Insomma, siamo imbottiti di stereotipi e modi di dire. Tutto questo pur di
salvare i propri ‘cari’, mantenendone l’idealizzazione. Ognuno è libero di
decidere di vivere la propria vita come meglio crede(anche se questa pretesa
libertà è una mera illusione), se non fosse per il fatto che a pagare il prezzo
della propria ‘cecità’ sono proprio gli esseri più indifesi e deboli: i nostri
bambini. E’ un dato di fatto: i propri modelli relazionali verranno trasmessi
ai nostri figli che pagheranno in termini di infelicità, assenza di benessere,
nevrosi e quant'altro.
Vi siete mai chiesti
perché un uomo tranquillo, un onesto lavoratore, una persona ‘normale’

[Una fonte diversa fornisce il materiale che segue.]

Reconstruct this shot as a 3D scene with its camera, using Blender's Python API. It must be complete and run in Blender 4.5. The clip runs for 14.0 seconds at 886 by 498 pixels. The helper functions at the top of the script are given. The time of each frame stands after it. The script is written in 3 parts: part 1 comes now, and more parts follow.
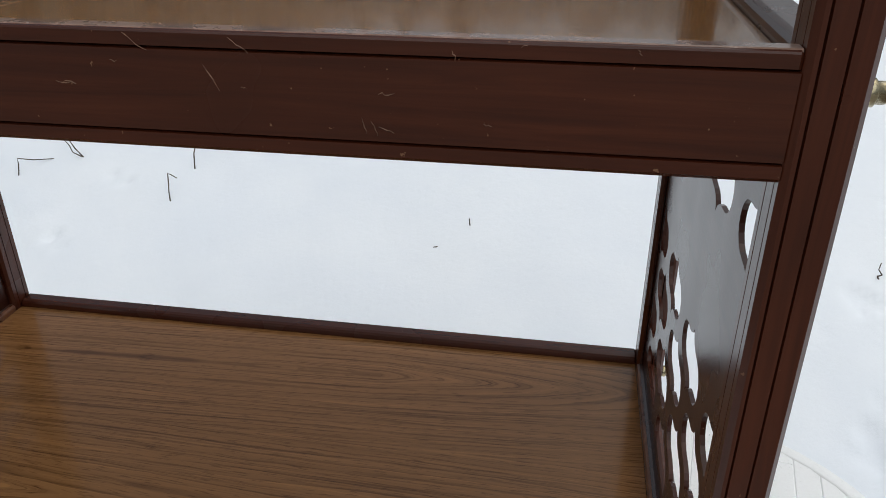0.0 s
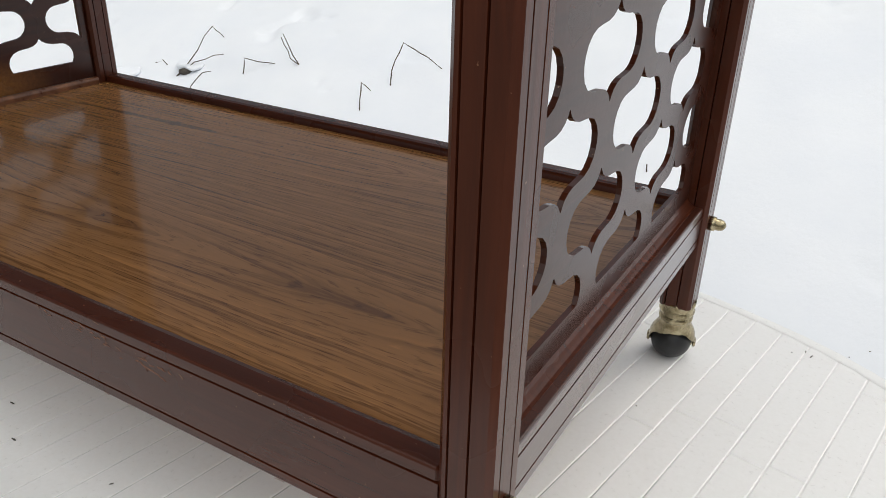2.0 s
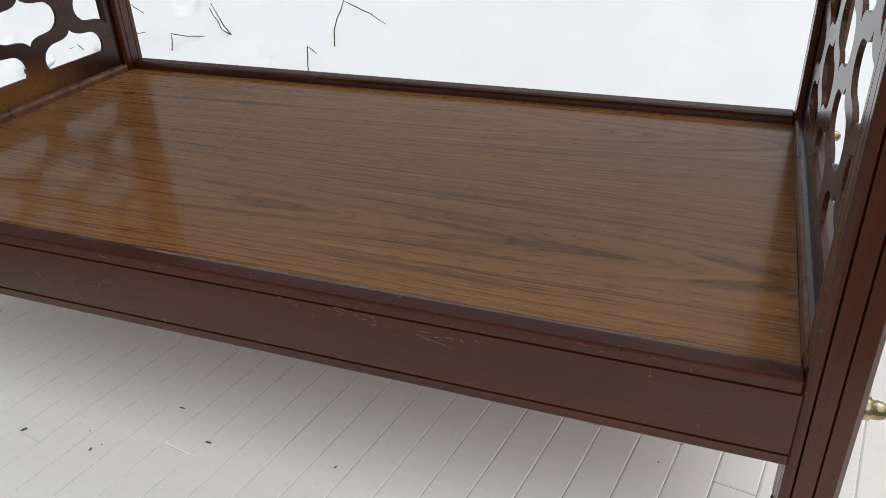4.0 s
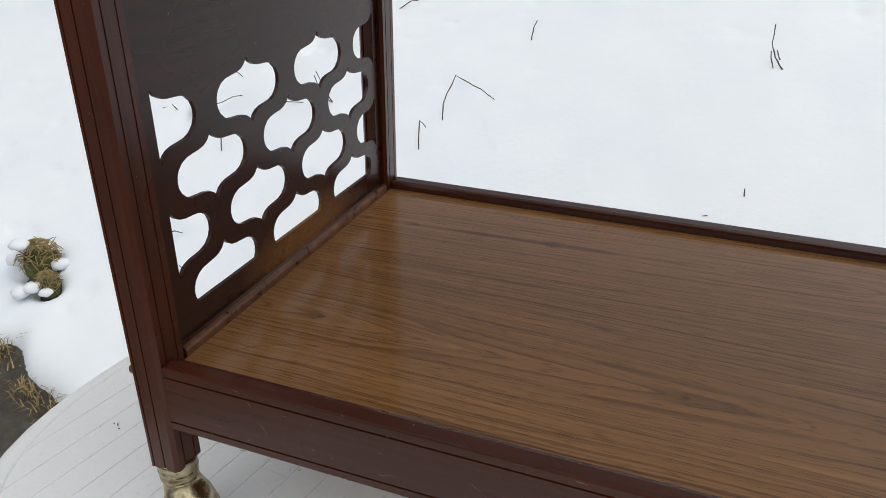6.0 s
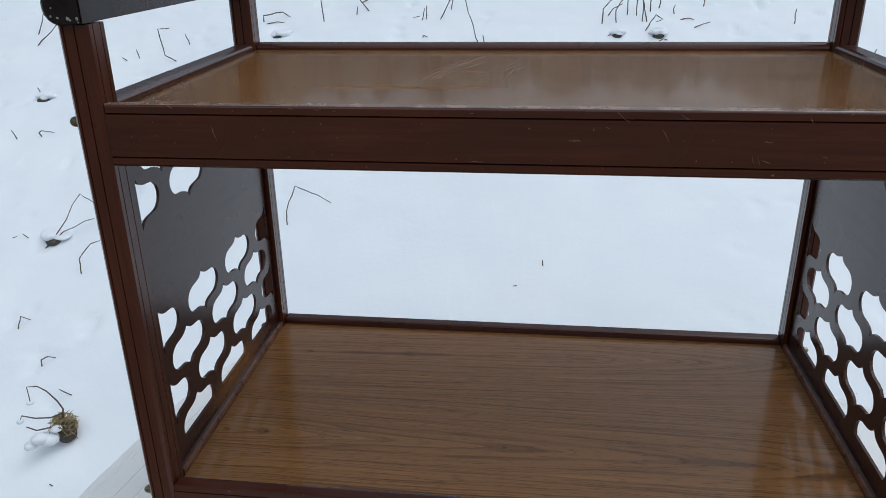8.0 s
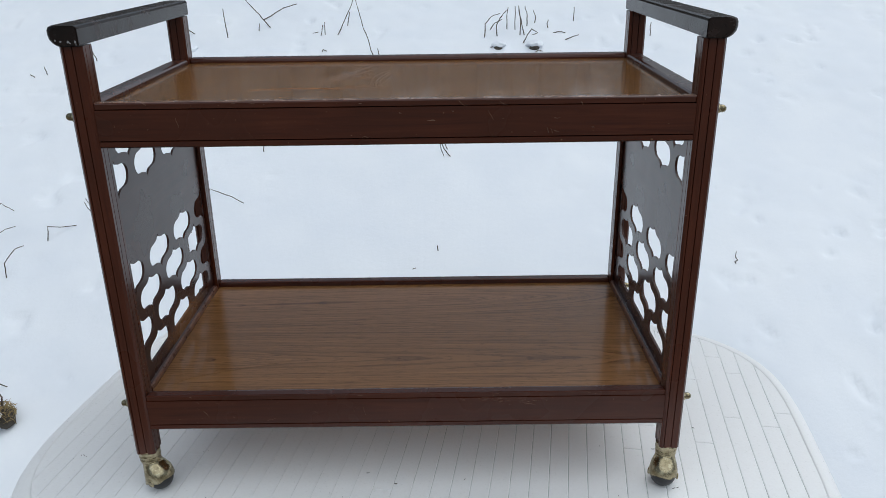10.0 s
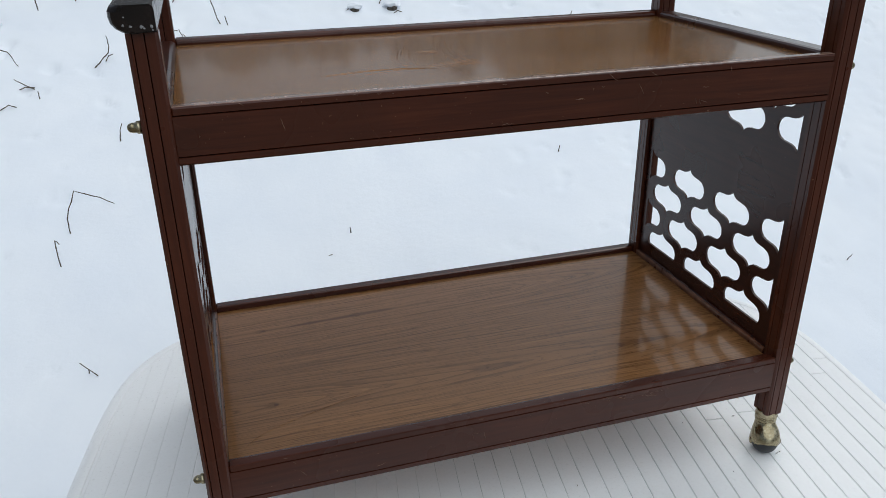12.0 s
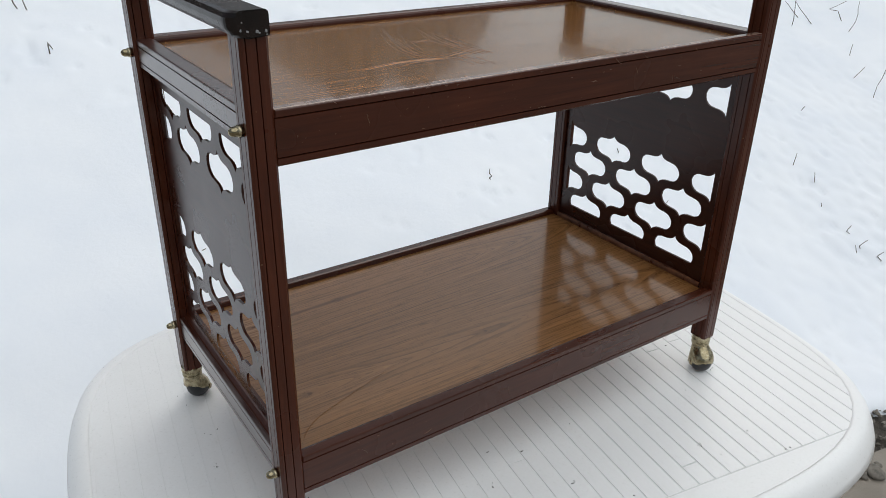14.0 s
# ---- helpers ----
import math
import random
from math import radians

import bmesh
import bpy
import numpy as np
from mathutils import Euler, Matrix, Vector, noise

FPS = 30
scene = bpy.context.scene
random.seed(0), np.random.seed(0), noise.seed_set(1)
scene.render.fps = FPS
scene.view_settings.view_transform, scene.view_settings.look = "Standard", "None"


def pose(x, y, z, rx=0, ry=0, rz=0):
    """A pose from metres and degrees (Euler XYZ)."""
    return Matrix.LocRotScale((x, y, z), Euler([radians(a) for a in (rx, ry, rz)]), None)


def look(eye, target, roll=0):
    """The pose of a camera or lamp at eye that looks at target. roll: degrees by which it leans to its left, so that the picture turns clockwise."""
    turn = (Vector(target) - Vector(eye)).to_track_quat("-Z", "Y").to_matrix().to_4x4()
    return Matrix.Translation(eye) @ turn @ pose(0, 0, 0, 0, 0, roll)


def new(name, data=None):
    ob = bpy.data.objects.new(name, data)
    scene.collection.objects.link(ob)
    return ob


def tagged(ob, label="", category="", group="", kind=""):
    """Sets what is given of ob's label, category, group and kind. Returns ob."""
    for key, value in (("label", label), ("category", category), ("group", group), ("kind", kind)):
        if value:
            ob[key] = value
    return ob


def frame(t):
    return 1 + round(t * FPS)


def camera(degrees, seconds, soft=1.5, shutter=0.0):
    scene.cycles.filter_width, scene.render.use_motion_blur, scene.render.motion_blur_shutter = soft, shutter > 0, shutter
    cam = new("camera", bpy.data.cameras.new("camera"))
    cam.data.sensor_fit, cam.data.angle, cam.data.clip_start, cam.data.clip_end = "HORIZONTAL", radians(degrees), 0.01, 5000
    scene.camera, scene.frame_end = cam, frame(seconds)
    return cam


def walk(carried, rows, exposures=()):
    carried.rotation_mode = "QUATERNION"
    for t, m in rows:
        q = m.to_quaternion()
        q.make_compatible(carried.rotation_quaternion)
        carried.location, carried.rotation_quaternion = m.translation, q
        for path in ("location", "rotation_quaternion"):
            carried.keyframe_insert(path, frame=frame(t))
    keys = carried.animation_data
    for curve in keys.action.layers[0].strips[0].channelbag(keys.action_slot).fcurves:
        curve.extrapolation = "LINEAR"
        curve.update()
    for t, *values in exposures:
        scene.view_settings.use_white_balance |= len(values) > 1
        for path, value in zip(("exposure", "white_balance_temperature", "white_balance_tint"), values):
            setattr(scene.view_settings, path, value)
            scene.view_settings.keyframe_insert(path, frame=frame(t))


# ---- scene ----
cam = camera(59.6, 14.0, soft=0.5)
PATH = [
    (0, (0.281, -0.534, 1.371), (-0.019, 1.224, 0.465), -0.1),
    (0.5, (0.366, -0.525, 1.299), (-0.244, 1.123, 0.342), 1.2),
    (1, (0.421, -0.503, 1.228), (-0.321, 1.115, 0.316), 4.3),
    (1.5, (0.461, -0.469, 1.155), (-0.408, 1.097, 0.265), 1.8),
    (2, (0.509, -0.443, 1.13), (-0.399, 1.108, 0.253), 1.5),
    (2.2, (0.516, -0.445, 1.116), (-0.368, 1.119, 0.238), 2.2),
    (4.3, (0.248, -0.555, 1.143), (-0.363, 1.07, 0.151), -1.7),
    (4.5, (0.198, -0.558, 1.161), (-0.389, 1.08, 0.175), -0.4),
    (5, (0.105, -0.56, 1.175), (-0.515, 1.086, 0.223), -0.1),
    (5.5, (0.038, -0.565, 1.195), (-0.61, 1.087, 0.272), 0.8),
    (6, (-0.015, -0.562, 1.209), (-0.663, 1.108, 0.319), 0.2),
    (6.5, (-0.037, -0.561, 1.261), (-0.604, 1.168, 0.43), -0.4),
    (7, (-0.034, -0.607, 1.328), (-0.56, 1.137, 0.503), -0.2),
    (7.5, (-0.025, -0.72, 1.398), (-0.381, 1.085, 0.615), 0.4),
    (8, (0.015, -0.847, 1.441), (-0.224, 0.986, 0.677), -1.0),
    (8.5, (0.123, -1.005, 1.464), (-0.104, 0.834, 0.712), -1.3),
    (9, (0.176, -1.137, 1.483), (-0.032, 0.698, 0.715), 0.4),
    (9.2, (0.175, -1.167, 1.491), (-0.015, 0.68, 0.746), 0.5),
    (11.3, (-0.26, -1.029, 1.461), (0.147, 0.781, 0.712), -0.9),
    (11.5, (-0.285, -0.994, 1.47), (0.163, 0.8, 0.709), -0.3),
    (12, (-0.333, -0.95, 1.478), (0.186, 0.792, 0.643), -0.8),
    (12.5, (-0.441, -0.941, 1.498), (0.209, 0.728, 0.608), -1.0),
    (13, (-0.551, -0.925, 1.505), (0.332, 0.632, 0.614), 0.3),
    (13.5, (-0.609, -0.904, 1.506), (0.381, 0.593, 0.624), 0.8),
    (14, (-0.64, -0.875, 1.51), (0.381, 0.596, 0.62), 1.1),
]
EXPOSURES = [(0, -0.03, 6350, 6), (0.5, -0.24, 5800, 5), (1.0, -0.1, 6250, 6), (1.5, 0.12, 6650, 7), (5.5, 0.18, 6700, 7), (6.5, -0.1, 6120, 5), (7.5, -0.17, 5780, 4), (9.2, -0.14, 5930, 5), (12, -0.1, 6000, 5), (14, -0.02, 6300, 6)]
walk(cam, [(t, look(eye, target, roll)) for t, eye, target, roll in PATH], EXPOSURES)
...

all'improvviso si trasformi in un freddo assassino per poi sentirci dire: “non
ci ho visto più” oppure “non so cosa mi è preso”. Ecco come un ‘uomo
tranquillo’, magari il vicino della porta accanto, si possa trasformare in un
‘lucido assassino’.
Ma fino a quando i
nostri figli dovranno essere ‘sacrificati’ all'altare delle nostre ‘difese’ per
poi generare un’umanità sofferente, infelice e insoddisfatta fino ad arrivare
ai disturbi mentali più seri e, all'estremo, a gravi fatti di sangue pronti a
‘nutrire’ i giornali di ‘cronaca nera’?
Pensiamoci. In fin dei
conti ne va del nostro personale benessere e di quello dei nostri figli. Non
limitiamoci ad 'esistere', ma 'viviamo' la nostra vita in modo pieno. Infatti
una maggiore consapevolezza di Sé ci rende persone più serene e meglio disposte
alle relazioni affettive e sociali in genere.